Puisque, selon l’opinion du plus grand et du plus judicieux de tous les philosophes, le principal but de la poesie doit estre de plaire, et que la joye est ce qui contribue le plus à l’entretien de la santé, laquelle est une chose si precieuse en cette vie, qu’elle a esté preferée par les plus sages a la sagesse mesme, je tiens pour maxime indubitable que les plus gayes productions de ce bel art, qui, laissant les espines aux sciences, ne se compose que de fleurs, doivent estre les plus recherchées et les plus cheries de tout le monde. Ce n’est pas que je vueille mettre en ce rang les bouffonneries plattes et ridicules qui ne sont assaisonnées d’aucune gentillesse ny d’aucune pointe d’esprit, et que je sois de l’advis de ceux qui croyent, comme les Italiens ont fait autrefois à cause de leur Bernia[1], dont ils adoroient les elegantes

  1. Bernia, ou mieux Berni, naquit à Lamporecchio vers la fin du quinzième siècle. Il vécut assez pauvre a Florence jusqu’à dix-neuf ans et de la il se rendit à Rome, où il entra dans la maison du cardinal Bibbiena, qui, dit-il, ne lui fit ni bien ni mal, puis, à sa mort, dans celle de son neveu Angiolo, et enfin du dataire Giberti.
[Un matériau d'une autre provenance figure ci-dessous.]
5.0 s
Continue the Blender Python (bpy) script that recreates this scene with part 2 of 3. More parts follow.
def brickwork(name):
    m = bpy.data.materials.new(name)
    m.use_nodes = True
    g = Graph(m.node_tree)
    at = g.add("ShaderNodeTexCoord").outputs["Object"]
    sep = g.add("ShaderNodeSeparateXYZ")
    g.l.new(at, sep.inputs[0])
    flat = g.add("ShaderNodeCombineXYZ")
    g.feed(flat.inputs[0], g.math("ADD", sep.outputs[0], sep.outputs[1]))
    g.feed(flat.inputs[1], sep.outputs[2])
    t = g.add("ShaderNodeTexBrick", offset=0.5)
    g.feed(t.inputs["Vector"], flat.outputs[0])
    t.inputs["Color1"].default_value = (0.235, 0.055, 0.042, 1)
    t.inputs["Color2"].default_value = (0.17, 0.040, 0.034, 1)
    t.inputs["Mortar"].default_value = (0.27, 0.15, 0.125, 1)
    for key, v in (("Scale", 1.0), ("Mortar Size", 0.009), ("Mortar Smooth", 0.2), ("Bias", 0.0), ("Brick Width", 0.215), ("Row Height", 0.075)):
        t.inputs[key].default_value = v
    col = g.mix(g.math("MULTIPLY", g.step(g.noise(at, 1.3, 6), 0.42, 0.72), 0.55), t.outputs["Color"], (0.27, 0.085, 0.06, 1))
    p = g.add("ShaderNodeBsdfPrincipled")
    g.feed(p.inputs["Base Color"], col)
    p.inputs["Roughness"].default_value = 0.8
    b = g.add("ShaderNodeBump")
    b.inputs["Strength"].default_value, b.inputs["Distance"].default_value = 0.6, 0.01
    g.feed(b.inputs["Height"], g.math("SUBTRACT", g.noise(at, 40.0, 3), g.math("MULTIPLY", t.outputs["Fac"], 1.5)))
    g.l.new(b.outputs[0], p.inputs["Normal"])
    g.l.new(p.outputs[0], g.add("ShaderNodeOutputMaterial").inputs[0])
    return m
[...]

Impatient de toute chaine, enclin à médire ami du plaisir et de la joie, il ne retira pas grand profit de ses services, mais fut très cher à tous les amis des lettres. Il mourut vers 1536. Dans son poème de l’Orlando innamorato, il trace un charmant portrait de lui-même dans les stances qui commencent par ces vers :

    Cou tutto ciò viveva allegramente.
    Ne mai troppo pensoso o tristo stava.